The index is based on CPJ data on journalists murdered with complete impunity between September 1 2009 and August 31 2019. It focuses on the number of unsolved journalist murders as a percentage of a country’s population.
South Sudan ranked fourth and Nigeria 12 are the two other African countries appearing on the index. According to CPJ the 13 countries in the 2019 index are a mixed bag. Some are in regions plagued by conflict.
Others are relatively stable countries where criminal groups politicians, politicians, government officials and other actors resort to violence to silence critical and investigative reporting.
African journalists killed in 2019
Somalia is also the African country with the most journalists killed in 2019. The Instability and conflict that periodically engulfs the country makes it a dangerous place for journalists.
Conflict has also claimed the lives of three other journalists in Africa. Libyan photojournalist Mohamed Ben Khalifa was accompanying a militia patrolling an area in the south of Tripoli on January 19, 2019. He was killed by shrapnel from shells fired at the militia.
Chad-based camera operator Obed Nangbatna was embedded within the Chadian army to cover an anti-insurgency operation on May 25 when the vehicle they travelled in hit a landmine.
Meanwhile, Nigerian broadcast reporter Precious Owolabi was shot in confrontation between Shiite Muslim protesters and Nigerian police on July 22.
Integration TV founder Hodan Nalayeh and broadcast reporter Mohamed Sahal Omar were among the 26 people who were killed when gunmen stormed the Medina Hotel in Kismayo on July 12 2019.
The earliest unresolved case in Somalia recorded on the CPJ index which also involved armed conflict is the brutal killing of Anthony Macharia, Dan Eldon, Hosea Maina and Hansi Krauss in July 12 1993.

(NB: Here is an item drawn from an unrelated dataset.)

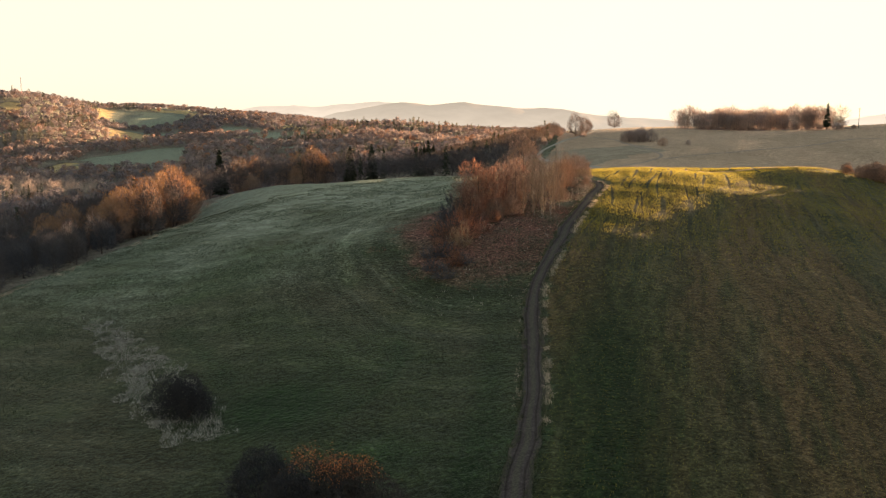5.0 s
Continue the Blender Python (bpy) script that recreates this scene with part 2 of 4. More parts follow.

The journalists were covering attempts by a United Nations force of 20,000 to restore law and order in the chaos that ensued following the overthrow of the Siad Barre government in 1991.
On that fateful day the four rushed to cover the aftermath of a US aerial attack on General Mohamed Farah Aidid's compound that left more than 70 Somalis dead. A crowd at the compound angered by the raid attacked them with sticks, stones and guns soon after they arrived.